◆ **Goal**
Provide nothing beyond the count of lines that include the string "Blender".

** start of Provided data **

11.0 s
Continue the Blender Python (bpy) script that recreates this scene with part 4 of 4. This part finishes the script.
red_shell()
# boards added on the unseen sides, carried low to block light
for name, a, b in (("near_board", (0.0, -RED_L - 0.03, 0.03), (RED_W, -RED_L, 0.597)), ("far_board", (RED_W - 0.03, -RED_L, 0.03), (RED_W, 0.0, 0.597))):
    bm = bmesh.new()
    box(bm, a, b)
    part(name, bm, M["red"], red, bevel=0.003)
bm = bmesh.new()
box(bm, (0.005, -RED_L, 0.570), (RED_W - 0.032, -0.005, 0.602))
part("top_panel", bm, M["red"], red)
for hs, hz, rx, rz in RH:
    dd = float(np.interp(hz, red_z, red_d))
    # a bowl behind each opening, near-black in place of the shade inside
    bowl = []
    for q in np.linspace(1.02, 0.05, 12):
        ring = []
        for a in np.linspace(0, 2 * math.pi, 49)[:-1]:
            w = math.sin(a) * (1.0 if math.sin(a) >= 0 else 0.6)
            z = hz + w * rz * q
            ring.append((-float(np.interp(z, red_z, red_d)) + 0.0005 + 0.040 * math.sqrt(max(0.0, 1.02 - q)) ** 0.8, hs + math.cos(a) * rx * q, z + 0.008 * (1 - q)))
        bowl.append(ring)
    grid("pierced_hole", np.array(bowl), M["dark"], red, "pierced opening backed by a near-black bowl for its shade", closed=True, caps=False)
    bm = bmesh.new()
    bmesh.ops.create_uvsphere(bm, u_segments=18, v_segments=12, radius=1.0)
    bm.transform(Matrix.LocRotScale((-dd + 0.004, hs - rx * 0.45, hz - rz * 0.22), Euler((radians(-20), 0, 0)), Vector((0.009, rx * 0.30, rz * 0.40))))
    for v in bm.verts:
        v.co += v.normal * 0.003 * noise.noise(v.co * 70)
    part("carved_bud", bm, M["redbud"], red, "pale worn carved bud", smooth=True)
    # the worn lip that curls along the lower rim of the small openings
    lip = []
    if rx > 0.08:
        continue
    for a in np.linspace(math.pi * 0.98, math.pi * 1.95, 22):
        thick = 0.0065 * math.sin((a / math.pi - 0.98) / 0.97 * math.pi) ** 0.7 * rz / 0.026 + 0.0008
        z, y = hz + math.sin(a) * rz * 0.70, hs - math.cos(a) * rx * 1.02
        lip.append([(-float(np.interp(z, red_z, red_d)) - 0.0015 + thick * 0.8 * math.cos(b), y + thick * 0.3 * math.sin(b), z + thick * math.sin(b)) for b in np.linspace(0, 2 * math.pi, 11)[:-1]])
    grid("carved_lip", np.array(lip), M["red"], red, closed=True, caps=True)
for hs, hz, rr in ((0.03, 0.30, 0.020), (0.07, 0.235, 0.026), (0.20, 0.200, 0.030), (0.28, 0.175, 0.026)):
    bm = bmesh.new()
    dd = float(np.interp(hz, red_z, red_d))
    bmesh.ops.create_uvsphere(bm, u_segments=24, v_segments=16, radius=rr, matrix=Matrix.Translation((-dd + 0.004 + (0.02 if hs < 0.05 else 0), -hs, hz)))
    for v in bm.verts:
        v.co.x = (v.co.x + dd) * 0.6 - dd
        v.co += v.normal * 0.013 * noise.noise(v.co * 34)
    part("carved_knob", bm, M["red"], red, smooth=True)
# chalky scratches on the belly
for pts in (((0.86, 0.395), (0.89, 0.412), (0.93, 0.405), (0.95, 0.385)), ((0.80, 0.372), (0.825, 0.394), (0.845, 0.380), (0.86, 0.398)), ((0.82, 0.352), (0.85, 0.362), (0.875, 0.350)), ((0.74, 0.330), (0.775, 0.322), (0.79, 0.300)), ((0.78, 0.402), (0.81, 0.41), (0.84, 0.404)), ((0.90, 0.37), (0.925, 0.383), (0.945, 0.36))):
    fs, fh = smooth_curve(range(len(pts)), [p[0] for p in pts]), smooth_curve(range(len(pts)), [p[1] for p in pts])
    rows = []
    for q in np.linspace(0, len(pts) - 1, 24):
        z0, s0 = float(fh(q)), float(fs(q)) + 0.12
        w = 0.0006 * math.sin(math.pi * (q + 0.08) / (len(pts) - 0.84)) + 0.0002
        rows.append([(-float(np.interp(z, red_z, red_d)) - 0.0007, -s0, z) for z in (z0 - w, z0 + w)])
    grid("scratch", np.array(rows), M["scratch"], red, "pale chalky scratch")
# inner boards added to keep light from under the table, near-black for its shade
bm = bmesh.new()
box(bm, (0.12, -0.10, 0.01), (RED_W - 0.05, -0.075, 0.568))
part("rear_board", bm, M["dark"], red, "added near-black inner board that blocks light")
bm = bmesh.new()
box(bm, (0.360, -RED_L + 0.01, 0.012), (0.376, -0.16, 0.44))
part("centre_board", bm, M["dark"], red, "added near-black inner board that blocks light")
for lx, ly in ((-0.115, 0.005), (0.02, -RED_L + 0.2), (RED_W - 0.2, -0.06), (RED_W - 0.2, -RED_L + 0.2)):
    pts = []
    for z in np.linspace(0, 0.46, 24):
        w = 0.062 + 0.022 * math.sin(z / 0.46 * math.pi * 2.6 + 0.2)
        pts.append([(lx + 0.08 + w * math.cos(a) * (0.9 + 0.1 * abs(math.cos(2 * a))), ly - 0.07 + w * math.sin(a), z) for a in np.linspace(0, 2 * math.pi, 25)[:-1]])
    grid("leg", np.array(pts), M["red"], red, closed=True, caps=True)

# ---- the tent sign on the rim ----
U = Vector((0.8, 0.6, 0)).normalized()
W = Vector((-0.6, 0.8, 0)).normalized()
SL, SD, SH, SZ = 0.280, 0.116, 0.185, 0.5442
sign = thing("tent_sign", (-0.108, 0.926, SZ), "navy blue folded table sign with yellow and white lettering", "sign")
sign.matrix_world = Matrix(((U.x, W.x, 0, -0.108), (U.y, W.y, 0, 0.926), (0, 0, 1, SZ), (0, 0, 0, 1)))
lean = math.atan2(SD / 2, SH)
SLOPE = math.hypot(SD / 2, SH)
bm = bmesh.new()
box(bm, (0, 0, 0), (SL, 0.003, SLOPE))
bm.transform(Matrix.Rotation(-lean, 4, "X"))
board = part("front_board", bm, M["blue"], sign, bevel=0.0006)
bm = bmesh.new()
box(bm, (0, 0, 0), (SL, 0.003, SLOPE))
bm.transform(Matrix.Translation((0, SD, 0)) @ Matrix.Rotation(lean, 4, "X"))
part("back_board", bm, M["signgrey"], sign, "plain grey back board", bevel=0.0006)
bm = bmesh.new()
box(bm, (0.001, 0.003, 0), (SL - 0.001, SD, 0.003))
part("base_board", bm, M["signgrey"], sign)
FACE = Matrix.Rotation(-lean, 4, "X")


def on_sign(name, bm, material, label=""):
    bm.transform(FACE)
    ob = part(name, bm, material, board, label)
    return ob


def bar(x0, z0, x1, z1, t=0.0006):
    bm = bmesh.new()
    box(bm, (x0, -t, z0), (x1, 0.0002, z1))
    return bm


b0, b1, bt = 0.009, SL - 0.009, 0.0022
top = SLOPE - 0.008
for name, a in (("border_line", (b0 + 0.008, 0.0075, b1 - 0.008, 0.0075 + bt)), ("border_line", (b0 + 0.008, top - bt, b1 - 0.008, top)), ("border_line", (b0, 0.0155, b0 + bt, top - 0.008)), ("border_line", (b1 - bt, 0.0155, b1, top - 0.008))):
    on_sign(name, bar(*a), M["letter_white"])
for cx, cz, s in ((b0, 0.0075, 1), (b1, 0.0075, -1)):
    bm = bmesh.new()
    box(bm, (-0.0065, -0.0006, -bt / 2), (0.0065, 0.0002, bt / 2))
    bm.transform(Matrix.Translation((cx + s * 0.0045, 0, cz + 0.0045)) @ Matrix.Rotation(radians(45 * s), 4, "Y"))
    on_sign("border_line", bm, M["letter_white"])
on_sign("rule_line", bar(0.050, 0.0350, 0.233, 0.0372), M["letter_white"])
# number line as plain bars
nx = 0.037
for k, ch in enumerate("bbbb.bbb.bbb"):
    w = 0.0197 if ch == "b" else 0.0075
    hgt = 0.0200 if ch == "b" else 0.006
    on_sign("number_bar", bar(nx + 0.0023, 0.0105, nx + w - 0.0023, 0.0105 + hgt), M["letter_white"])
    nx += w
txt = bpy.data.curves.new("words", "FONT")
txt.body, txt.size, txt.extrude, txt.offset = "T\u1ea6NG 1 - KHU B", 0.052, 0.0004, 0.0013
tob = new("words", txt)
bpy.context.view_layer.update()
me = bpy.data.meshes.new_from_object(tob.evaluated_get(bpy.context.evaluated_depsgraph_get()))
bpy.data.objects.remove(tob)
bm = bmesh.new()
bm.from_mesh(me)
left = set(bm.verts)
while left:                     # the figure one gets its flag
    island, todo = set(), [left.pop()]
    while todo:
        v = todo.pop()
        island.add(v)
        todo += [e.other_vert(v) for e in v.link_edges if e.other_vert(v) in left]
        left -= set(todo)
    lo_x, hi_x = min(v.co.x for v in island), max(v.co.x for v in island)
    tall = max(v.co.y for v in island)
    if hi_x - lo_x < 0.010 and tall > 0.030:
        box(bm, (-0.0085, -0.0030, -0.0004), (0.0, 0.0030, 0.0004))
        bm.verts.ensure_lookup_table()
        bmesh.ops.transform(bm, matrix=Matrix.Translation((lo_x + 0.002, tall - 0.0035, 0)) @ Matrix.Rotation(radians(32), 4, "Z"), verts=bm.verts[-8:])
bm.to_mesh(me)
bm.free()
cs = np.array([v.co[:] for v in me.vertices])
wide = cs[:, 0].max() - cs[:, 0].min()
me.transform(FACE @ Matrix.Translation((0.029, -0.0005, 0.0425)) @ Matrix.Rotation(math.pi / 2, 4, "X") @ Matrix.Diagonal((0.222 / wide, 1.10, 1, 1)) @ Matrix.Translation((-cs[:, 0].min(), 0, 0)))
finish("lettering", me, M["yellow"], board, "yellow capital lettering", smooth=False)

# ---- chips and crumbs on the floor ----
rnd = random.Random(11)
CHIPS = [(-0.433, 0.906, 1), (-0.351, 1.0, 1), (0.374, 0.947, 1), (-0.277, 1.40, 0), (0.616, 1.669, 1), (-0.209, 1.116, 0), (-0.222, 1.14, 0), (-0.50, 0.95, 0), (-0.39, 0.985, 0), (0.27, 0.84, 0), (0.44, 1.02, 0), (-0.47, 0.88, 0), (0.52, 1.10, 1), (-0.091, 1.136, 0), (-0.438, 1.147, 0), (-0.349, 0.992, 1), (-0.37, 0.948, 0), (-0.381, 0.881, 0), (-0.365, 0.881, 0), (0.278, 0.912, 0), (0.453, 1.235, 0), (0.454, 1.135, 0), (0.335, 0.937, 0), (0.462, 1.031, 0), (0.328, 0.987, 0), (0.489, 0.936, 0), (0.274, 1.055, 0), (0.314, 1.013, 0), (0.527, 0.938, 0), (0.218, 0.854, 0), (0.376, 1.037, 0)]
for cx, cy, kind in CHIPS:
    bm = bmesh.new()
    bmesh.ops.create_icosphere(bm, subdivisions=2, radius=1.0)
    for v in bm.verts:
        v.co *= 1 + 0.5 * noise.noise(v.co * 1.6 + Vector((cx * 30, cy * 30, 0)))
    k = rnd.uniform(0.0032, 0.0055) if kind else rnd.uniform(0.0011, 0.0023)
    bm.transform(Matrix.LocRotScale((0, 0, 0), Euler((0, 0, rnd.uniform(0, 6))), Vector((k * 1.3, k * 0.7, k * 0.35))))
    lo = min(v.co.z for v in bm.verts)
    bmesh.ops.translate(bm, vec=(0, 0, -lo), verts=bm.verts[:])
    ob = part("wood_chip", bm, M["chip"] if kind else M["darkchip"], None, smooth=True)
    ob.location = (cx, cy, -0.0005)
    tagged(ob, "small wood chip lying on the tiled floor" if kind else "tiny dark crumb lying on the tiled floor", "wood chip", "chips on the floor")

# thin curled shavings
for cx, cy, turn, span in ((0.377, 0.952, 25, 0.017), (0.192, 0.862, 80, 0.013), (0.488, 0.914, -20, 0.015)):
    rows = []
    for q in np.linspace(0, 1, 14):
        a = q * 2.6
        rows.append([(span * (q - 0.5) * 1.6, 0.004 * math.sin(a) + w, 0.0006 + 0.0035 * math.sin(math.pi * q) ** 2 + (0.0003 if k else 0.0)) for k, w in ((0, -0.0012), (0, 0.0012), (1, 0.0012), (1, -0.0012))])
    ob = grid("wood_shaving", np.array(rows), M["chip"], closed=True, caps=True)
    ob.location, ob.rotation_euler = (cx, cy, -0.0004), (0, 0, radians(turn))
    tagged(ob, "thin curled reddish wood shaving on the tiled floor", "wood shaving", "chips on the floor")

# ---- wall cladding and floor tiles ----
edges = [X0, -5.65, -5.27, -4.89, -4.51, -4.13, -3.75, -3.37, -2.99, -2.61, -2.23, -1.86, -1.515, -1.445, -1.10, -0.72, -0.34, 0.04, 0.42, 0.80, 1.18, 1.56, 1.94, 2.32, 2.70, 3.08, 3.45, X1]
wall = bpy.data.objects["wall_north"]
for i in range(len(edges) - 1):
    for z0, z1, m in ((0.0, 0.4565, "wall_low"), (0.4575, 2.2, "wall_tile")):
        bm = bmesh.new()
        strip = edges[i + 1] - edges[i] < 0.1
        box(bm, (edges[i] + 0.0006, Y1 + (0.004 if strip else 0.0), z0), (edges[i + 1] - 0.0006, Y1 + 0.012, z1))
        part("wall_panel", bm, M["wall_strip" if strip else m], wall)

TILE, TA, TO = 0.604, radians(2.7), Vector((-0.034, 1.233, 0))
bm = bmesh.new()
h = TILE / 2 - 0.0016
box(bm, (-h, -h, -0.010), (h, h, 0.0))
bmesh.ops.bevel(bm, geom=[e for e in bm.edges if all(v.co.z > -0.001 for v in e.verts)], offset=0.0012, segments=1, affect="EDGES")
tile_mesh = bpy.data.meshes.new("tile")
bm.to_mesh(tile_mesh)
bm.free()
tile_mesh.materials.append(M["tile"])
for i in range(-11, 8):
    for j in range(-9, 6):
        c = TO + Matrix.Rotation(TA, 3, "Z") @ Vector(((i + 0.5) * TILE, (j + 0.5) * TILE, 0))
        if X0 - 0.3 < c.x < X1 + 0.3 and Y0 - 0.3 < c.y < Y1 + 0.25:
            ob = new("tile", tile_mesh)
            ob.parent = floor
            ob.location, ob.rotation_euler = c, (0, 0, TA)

** end of Provided data **
** start of Provided data **

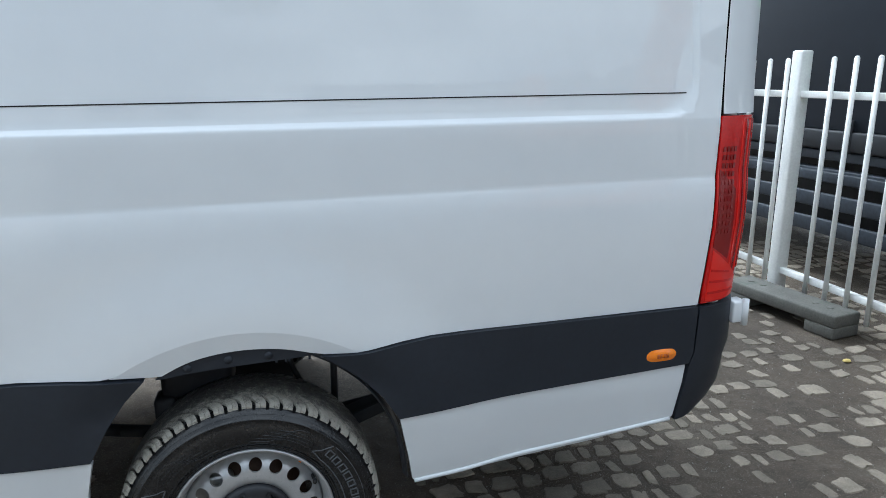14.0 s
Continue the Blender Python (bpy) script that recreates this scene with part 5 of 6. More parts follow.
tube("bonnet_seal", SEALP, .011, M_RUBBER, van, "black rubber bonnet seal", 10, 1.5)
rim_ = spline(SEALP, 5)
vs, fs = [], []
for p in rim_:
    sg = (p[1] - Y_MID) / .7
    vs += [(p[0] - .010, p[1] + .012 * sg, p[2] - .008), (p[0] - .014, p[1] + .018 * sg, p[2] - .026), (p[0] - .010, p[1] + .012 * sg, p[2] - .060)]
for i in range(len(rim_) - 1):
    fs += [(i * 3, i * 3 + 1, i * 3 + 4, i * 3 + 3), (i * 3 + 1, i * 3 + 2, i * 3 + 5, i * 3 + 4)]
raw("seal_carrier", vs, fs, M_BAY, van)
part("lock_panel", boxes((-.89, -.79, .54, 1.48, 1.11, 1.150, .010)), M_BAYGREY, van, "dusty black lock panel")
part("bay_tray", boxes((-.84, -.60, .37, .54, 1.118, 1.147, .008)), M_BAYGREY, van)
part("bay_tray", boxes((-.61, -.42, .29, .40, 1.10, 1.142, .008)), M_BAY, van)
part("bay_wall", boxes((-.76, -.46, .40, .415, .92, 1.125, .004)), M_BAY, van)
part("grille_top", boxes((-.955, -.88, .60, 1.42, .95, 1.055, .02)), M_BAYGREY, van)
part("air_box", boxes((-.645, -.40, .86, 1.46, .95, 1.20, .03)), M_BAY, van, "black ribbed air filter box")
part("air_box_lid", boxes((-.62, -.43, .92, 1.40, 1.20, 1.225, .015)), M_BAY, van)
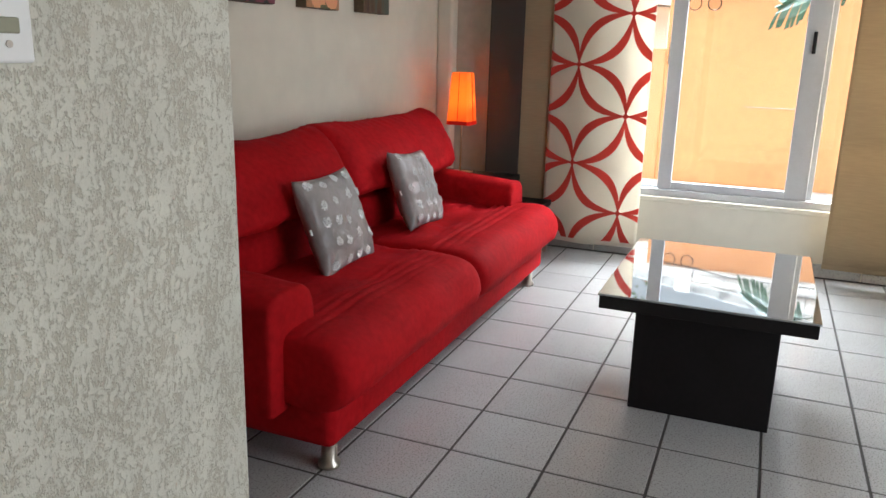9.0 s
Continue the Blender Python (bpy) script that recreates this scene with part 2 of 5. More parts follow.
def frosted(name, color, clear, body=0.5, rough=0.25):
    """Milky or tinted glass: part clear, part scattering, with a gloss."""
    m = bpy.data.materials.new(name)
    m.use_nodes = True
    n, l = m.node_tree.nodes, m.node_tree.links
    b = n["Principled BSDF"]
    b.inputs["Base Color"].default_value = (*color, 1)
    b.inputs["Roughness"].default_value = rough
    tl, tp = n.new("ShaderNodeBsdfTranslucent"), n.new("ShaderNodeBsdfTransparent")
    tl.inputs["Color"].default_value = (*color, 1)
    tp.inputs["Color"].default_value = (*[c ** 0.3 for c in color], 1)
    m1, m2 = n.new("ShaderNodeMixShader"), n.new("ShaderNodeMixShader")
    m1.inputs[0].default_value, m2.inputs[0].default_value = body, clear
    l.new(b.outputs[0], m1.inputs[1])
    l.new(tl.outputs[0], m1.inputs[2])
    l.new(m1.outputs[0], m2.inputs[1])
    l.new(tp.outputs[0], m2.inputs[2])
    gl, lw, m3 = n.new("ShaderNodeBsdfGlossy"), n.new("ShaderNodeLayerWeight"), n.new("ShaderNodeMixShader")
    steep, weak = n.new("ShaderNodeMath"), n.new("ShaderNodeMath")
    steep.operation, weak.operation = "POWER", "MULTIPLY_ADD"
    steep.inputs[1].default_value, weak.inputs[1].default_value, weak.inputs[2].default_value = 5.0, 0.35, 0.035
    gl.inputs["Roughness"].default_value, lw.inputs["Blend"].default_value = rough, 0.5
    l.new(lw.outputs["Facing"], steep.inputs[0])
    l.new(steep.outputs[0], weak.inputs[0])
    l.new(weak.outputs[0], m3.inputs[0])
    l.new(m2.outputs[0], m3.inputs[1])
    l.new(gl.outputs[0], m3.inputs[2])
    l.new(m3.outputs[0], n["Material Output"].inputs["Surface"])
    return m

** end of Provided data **

◆ **Exercise output**
3